Microsoft was thus able to gain regulatory approval for a series of important deals, including the acquisitions of:
video-conferencing software Skype for $8.5 billion in 2011,
multiplayer gaming company Minecraft for $2.5 billion in 2014,
social network LinkedIn for $26 million in 2016,
software platform GitHub for $7.5 billion in 2018, and
the speech recognition company Nuance for $26 billion in 2021.
But Joe Biden’s nomination of Lina Khan, a noted critic of tech monopolies, to chair the FTC assured a tougher antitrust environment for all of merger-happy Silicon Valley.
Another US v. Microsoft?
Microsoft was once synonymous with US antitrust enforcement as the defendant in US vs. Microsoft, a landmark case in which the government accused Microsoft of abusing monopoly power by linking its Windows operating system to its Internet Explorer web browser.

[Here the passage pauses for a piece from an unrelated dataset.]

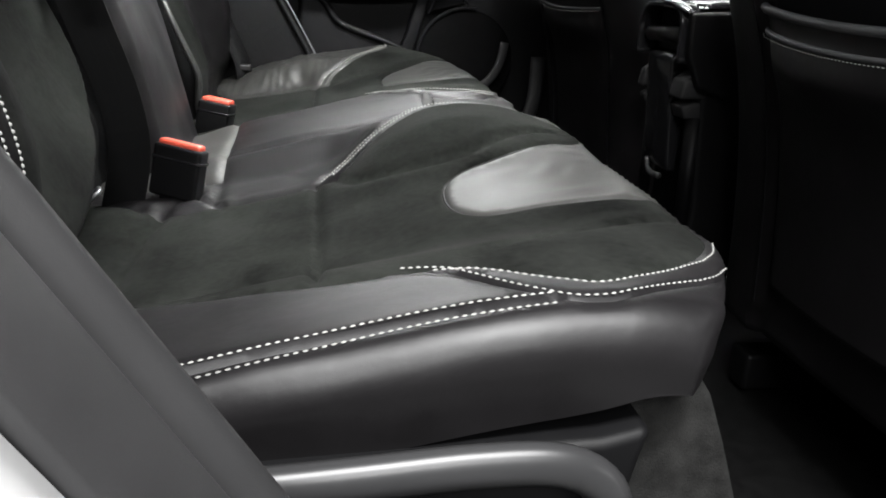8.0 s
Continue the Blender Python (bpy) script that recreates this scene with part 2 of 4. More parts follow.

Microsoft settled in 2001 under the conditions it would share its application programming interfaces (APIs) with third-party developers.
In its new complaint, the government criticized Microsoft’s past practices in the gaming industry, such as buying up video game publishers and making their titles exclusive to the Xbox platform.
The effect of the Activision deal is largely vertical, meaning that Microsoft would control more of the total video game supply chain, as opposed to horizontal deals that simply consolidate the number of total players in the industry. There are, of course, horizontal aspects to the merger too, as Microsoft already publishes video games of its own and would largely expand its efforts at that level of the supply chain.